Sautéed Spinach with Roasted Garlic & Lemon

  • Prep time:
  • Cook time:
  • Total time:
  • Yield: 2
  • Difficulty: easy
  • Recipe type: side dish

Ingredients:

  • 1 teaspoon plus 1 Tablespoon extra virgin olive oil, divided
  • 1 head of garlic
  • Crushed red pepper flakes
  • 12 oz. baby spinach
  • Salt and pepper
  • ½ lemon, thinly sliced
  • ½ lemon, for squeezing

Directions:

  1. Preheat the oven to 400 degrees. Cut the top ½ inch off of the head of garlic; place it in a foil rectangle and drizzle with 1 teaspoon of oil. Tightly close the foil wrapper and place the garlic on a baking sheet. Roast the garlic for 25-30 minutes, or until lightly browned and tender.

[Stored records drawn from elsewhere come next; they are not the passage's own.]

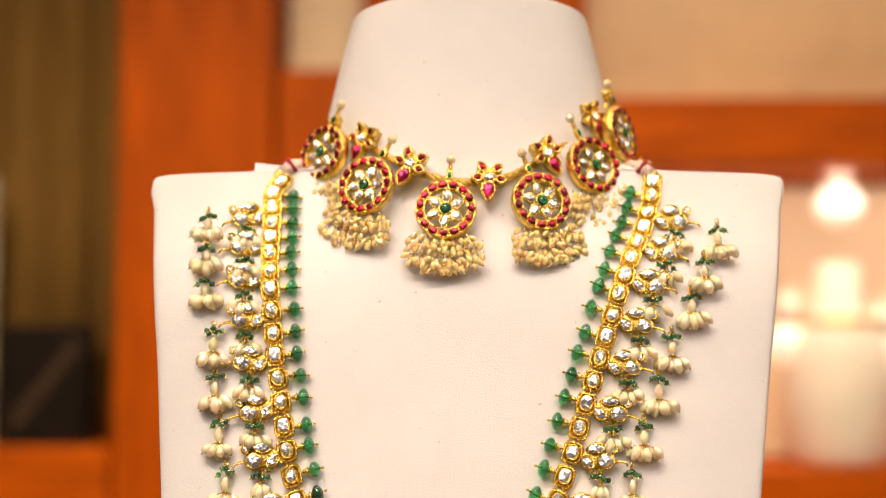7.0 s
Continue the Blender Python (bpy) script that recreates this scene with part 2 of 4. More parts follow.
def spline(points, n):
    """n + 1 places evenly spaced along a smooth line through the points."""
    p = [Vector(q) for q in points]
    p = [p[0] * 2 - p[1], *p, p[-1] * 2 - p[-2]]
    fine = []
    for i in range(1, len(p) - 2):
        for k in range(24):
            t = k / 24
            fine.append(0.5 * (2 * p[i] + (p[i + 1] - p[i - 1]) * t + (2 * p[i - 1] - 5 * p[i] + 4 * p[i + 1] - p[i + 2]) * t * t
                               + (3 * p[i] - p[i - 1] - 3 * p[i + 1] + p[i + 2]) * t ** 3))
    fine.append(p[-2])
    run = [0.0]
    for a, b in zip(fine, fine[1:]):
        run.append(run[-1] + (b - a).length)
    out, j = [], 0
    for k in range(n + 1):
        s = run[-1] * k / n
        while j < len(run) - 2 and run[j + 1] < s:
            j += 1
        out.append(fine[j].lerp(fine[j + 1], (s - run[j]) / max(1e-9, run[j + 1] - run[j])))
    return out


# ---- the showroom ----
YB = 1.80  # front of the back cabinetry


def slab_box(name, x0, x1, y0, y1, z0, z1, mat, label, category, kind="structure", bevel=0.004):
    b = box(x1 - x0, y1 - y0, z1 - z0, bevel=bevel)
    return solid(name, b, mat, T((x0 + x1) / 2, (y0 + y1) / 2, (z0 + z1) / 2), label, category, kind)


slab_box("floor", -2.6, 2.6, -3.2, 2.3, -0.1, 0.0, FLOOR, "tan polished tile floor of the jewellery showroom", "floor")
slab_box("ceiling", -2.6, 2.6, -3.2, 2.3, 2.75, 2.85, WALL, "white painted ceiling of the showroom", "ceiling")
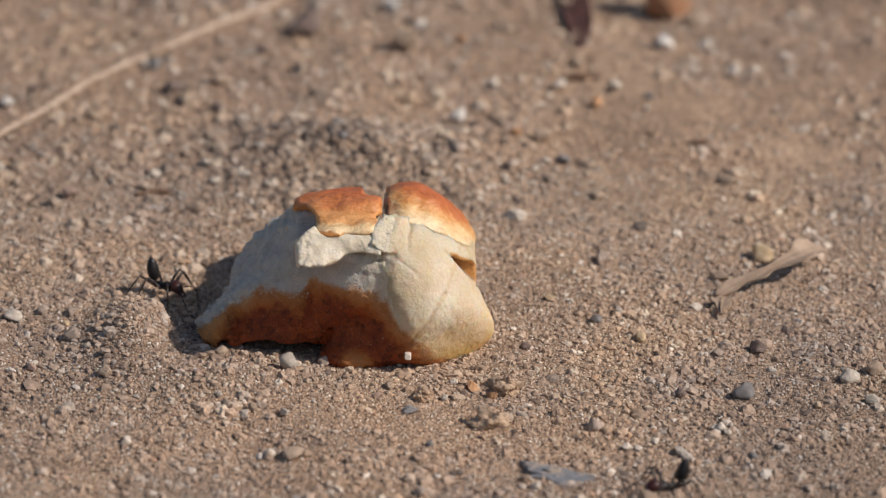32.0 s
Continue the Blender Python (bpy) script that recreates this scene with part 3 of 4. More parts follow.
def right_crust_field(x, y, z):
    q = lobe_core(x, y, z) + soft_noise(x, y, z)
    d = np.maximum(q - np.clip(0.16 * (0.891 * z + 0.454 * (y - 3.3) - 19.1 + 0.39 * (x - 6.4)), -0.2, 0.42), -(q + 0.8))
    edge = 0.8 * vnoise(x / 2.6 + 4, y / 2.6, z / 2.6) + 0.3 * vnoise(x / 0.9, y / 0.9, z / 0.9)
    d = np.maximum(d, -notch(x, y, z))
    d = np.maximum(d, 6.2 - x + 0.6 * edge)
    d = np.maximum(d, 19.1 - 0.39 * (x - 6.4) - (0.891 * z + 0.454 * (y - 3.3)) + 0.5 * edge)
    d = np.maximum(d, y - 14 + edge)
    return d * 0.8 + 0.20 * vnoise(x / 3, y / 3, z / 3) + 0.12 * vnoise(x / 1.0, y / 2.6, z / 1.0)


def flap_field(x, y, z):
    """The torn pale lip that slopes out from under the left crust, arched below."""
    s = rise(y, z)
    edge = 0.8 * vnoise(x / 2.2 + 8, y / 2.2, z / 2.2) + 0.45 * vnoise(x / 0.8, y / 0.8, z / 0.8)
    out = 0.10 * x - 0.56 * (y + 8.4 + 0.12 * x) + 0.80 * (z - 23.2) + 0.3 * edge
    low = np.interp(x, [-9, -4.0, -1.0, 2.0, 4.5], [9.9, 10.0, 10.7, 11.3, 11.6])
    top = np.interp(x, [-8.5, -7.2, -5.8, -4.8], [14.2, 15.6, 16.6, 15.3]) + 0.4 * edge
    d = carve(np.abs(out + 2.6) - 2.6, s - low - 0.35 * edge, 0.35)
    d = carve(carve(d, top - s, 0.4), np.minimum(x + 8.7 + 0.3 * edge, 5.6 - x), 0.4)
    scoop = np.exp(-((x - 1.2) / 3.2) ** 2 - ((s - 11.6) / 1.5) ** 2)                # shallow arched hollow in its lower half
    torn = np.clip((-4.2 - x) / 2.0, 0.05, 1)
    return d * 0.85 + 1.1 * scoop + 0.12 * vnoise(x / 1.5, y / 1.5, z / 1.5) + torn * (0.13 * vnoise(x / 0.55 + 3, y / 0.9, z / 1.6) + 0.09 * vnoise(x / 0.5, y / 0.5, z / 0.5 + 7))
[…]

Allow the garlic to cool, then gently squeeze each roasted clove out individually. (Alternatively, if you have jarred, peeled garlic you can roast it the same way, but check it after 20-25 minutes to make sure it isn’t burning!*)
  2. In a straight-sided sauté pan, heat the remaining tablespoon of oil over medium heat. Add in the crushed red pepper flakes and the baby spinach; season with ½ teaspoon salt and a pinch of black pepper. Sauté for 3-5 minutes, or until wilted. Squeeze with lemon juice; serve with thinly sliced lemon and the roasted garlic cloves.